È qui che viene in aiuto il concetto di buen
vivir (sumak kawsay in kichwa o suma qamaña in aymara), inteso come
una buona qualità della vita per tutti i viventi in un rapporto di
profonda armonia con la Pachamama, la Madre Terra (“noi stessi siamo
Pachamama, e tutto è vivo, tutto è interconnesso e interdipendente”)
e secondo un modello di vita comunitaria (“se uno vince o perde,
tutti vinciamo o perdiamo”) e di lavoro collettivo, vissuto come una
festa e non come una punizione. È un’opzione di vita per tutti, di
vita in pienezza, chiaramente contrapposta tanto alla vita buona di
matrice aristotelica - slegata dal mondo naturale, centrata sulla
polis, vincolata allo sviluppo dell’intelletto e separata dal lavoro
(destinato alle maggioranze di esseri umani non civilizzati) -
quanto al benessere dell’attuale modello occidentale, basato sulla
libertà dell’individuo e sulla competizione, fino al culmine
dell’American way of life. Un nuovo paradigma di civiltà, dunque,
sempre più necessario di fronte al catastrofico impatto sul pianeta
del modello del “vivere meglio”, di un’accumulazione crescente ai
danni degli altri esseri umani e della natura, della delirante
visione di uno sviluppo infinito in un mondo finito.
Se la possibilità di sopravvivenza per la
specie umana passa necessariamente per alternative anticapitaliste –
un capitalismo della crescita zero o addirittura della decrescita è
evidentemente una contraddizione in termini – neppure
l’anticapitalismo, di per sé, è sufficiente: come ben sottolinea il
sociologo venezuelano Edgardo Lander, “il socialismo del XX secolo
ci ha dimostrato che era possibile, con altre relazioni di
proprietà, un regime produttivo predatorio e devastante tanto quanto
il capitalismo. Solo una profonda trasformazione di civiltà può
rendere possibile la continuità della vita”. Ed è per questo che i
popoli indigeni hanno tanto da insegnarci.
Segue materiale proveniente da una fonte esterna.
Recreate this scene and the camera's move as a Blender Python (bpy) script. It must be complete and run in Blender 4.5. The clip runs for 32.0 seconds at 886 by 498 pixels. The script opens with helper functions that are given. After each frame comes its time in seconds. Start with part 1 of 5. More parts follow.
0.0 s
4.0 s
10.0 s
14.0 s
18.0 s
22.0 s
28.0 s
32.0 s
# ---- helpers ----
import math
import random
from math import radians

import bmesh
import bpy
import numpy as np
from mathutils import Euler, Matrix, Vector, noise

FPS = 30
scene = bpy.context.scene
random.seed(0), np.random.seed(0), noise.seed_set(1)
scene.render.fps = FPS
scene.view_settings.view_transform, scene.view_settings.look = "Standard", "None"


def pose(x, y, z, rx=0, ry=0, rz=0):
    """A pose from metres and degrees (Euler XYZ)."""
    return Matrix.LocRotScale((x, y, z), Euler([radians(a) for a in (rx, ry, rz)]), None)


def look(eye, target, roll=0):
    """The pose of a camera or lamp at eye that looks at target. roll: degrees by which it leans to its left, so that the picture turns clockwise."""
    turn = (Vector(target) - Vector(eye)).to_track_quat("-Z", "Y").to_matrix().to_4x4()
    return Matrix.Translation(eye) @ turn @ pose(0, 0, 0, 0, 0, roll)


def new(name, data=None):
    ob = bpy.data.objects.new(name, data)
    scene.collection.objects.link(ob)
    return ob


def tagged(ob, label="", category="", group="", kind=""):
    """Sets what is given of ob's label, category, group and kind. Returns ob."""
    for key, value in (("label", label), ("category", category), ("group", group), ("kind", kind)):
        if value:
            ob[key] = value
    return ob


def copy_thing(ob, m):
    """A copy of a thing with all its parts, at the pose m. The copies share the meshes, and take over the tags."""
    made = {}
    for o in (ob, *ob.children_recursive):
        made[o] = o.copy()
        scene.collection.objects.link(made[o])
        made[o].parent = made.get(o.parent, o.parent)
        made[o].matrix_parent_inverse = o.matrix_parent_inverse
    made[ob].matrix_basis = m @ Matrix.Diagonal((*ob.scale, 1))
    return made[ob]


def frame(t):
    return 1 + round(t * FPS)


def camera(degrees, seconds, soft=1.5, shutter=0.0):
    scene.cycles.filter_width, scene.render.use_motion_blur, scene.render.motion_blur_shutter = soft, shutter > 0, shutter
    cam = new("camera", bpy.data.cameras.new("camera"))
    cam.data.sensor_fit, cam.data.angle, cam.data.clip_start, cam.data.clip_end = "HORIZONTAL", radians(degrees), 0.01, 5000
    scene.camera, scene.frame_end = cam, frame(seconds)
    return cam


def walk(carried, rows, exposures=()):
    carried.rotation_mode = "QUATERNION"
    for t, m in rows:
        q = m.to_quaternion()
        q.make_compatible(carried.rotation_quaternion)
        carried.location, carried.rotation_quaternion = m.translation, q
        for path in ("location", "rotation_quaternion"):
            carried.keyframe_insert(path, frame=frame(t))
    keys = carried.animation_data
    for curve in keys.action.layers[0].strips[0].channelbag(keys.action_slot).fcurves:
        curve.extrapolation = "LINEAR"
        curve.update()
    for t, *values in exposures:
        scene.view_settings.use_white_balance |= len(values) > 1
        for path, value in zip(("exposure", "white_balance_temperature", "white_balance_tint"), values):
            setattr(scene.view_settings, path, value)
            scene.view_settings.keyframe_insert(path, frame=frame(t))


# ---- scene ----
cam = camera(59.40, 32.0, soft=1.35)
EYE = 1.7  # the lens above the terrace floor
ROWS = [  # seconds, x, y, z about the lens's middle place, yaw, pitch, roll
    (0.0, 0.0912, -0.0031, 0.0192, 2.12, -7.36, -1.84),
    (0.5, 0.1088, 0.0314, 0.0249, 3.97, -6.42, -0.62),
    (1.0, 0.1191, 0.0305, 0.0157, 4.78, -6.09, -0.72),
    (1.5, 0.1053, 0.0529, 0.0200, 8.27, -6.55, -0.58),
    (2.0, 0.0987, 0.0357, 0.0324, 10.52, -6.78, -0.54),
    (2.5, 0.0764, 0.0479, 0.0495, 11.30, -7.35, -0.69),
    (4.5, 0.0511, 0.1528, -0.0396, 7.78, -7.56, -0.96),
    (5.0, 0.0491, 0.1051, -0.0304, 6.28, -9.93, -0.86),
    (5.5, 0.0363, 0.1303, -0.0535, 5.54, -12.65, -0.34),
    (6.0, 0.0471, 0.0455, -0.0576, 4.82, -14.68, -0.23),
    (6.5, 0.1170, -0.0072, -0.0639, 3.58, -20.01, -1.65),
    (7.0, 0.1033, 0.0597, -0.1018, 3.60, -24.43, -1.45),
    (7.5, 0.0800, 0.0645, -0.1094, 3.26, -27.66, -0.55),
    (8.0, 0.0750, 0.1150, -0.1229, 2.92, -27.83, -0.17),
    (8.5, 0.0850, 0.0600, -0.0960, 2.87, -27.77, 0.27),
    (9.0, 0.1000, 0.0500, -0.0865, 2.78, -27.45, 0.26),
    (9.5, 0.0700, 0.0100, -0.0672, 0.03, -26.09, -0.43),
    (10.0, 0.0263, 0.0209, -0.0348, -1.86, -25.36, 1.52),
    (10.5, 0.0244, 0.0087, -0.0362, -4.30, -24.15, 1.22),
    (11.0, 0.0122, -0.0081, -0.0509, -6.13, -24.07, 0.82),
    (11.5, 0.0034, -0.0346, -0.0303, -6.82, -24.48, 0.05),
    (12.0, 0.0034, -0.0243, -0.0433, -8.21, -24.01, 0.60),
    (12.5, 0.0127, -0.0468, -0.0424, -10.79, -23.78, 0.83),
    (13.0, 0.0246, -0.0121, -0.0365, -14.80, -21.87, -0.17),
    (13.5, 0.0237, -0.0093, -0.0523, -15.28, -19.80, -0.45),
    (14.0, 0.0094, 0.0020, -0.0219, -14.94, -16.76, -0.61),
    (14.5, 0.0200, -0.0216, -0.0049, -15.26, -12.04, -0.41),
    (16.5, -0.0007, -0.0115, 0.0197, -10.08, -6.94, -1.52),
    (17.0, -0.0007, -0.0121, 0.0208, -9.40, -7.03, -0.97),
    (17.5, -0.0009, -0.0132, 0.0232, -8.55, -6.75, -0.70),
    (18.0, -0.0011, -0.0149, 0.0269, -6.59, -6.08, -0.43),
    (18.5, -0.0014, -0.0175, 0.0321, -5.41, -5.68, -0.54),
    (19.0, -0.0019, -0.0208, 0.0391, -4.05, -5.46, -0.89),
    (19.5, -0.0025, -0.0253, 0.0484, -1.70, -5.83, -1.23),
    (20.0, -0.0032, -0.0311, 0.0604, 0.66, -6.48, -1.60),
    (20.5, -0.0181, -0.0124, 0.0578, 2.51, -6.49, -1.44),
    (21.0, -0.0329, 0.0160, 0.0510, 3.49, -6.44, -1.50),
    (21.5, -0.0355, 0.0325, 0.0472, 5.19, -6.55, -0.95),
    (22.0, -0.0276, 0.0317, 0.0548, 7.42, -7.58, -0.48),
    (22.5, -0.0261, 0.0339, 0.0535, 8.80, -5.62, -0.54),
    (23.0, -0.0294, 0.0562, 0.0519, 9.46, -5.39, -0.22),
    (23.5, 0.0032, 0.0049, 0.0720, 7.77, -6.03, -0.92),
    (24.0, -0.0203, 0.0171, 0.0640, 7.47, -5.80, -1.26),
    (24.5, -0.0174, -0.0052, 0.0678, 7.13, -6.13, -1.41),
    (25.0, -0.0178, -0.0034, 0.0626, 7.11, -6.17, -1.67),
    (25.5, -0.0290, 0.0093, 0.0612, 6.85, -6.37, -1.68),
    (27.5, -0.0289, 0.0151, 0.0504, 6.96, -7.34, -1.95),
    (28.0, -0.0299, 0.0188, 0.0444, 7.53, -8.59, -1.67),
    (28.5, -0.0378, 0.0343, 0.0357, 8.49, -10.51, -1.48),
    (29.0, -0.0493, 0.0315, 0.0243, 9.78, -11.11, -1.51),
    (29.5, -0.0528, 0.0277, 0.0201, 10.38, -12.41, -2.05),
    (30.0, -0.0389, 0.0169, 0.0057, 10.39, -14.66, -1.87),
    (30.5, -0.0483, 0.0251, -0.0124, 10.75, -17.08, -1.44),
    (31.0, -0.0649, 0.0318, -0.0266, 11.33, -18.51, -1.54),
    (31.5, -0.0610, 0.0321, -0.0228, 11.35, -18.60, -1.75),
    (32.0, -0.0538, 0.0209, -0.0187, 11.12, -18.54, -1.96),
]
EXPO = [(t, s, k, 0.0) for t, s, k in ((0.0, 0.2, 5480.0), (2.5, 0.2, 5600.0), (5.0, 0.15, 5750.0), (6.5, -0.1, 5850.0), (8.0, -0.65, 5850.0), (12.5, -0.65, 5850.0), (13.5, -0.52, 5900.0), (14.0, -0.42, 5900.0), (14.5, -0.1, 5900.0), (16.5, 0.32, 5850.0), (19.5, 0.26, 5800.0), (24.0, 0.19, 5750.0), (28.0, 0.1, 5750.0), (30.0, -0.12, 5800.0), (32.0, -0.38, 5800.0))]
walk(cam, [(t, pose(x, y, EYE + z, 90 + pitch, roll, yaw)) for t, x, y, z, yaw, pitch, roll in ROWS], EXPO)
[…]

Impostosi all’attenzione del movimento
altermondialista grazie alla sua incorporazione nella Costituzione
boliviana e in quella ecuadoriana, il buen vivir non segna solo un
enorme passo avanti nel cammino che settori tradizionalmente
subalterni, quando non condannati all’invisibilità, hanno percorso
in direzione di una vera decolonizzazione del pensiero, ma diventa
anche punto centrale di riferimento per ogni riflessione su un nuovo
modello di civiltà, da quella relativa alla definizione del
socialismo del XXI secolo - a cui si richiamano, tra non poche
contraddizioni, alcuni governi latinoamericani - a quella che
riguarda la proposta di una dichiarazione universale del Bene Comune
della Terra e dell’Umanità, nell’ambito di una re-invenzione delle
Nazioni Unite, su cui stanno lavorando personalità del calibro di
Miguel D’Escoto, Leonardo Boff e François Houtart.
Al concetto di buen vivir può essere non a caso
ricondotta anche la convocazione da parte del presidente boliviano
Evo Morales di una “Conferenza mondiale dei popoli sul cambiamento
climatico e i diritti della Madre Terra” (in programma a Cochabamba
dal 19 al 22 aprile 2010), allo scopo di consentire a governi,
istituzioni internazionali, scienziati, ong e movimenti sociali,
dopo il tragico fallimento di Copenhagen, di analizzare le cause
strutturali dei cambiamenti climatici e stabilire le strategie di
mobilitazione in difesa della vita e dei diritti della Madre Terra.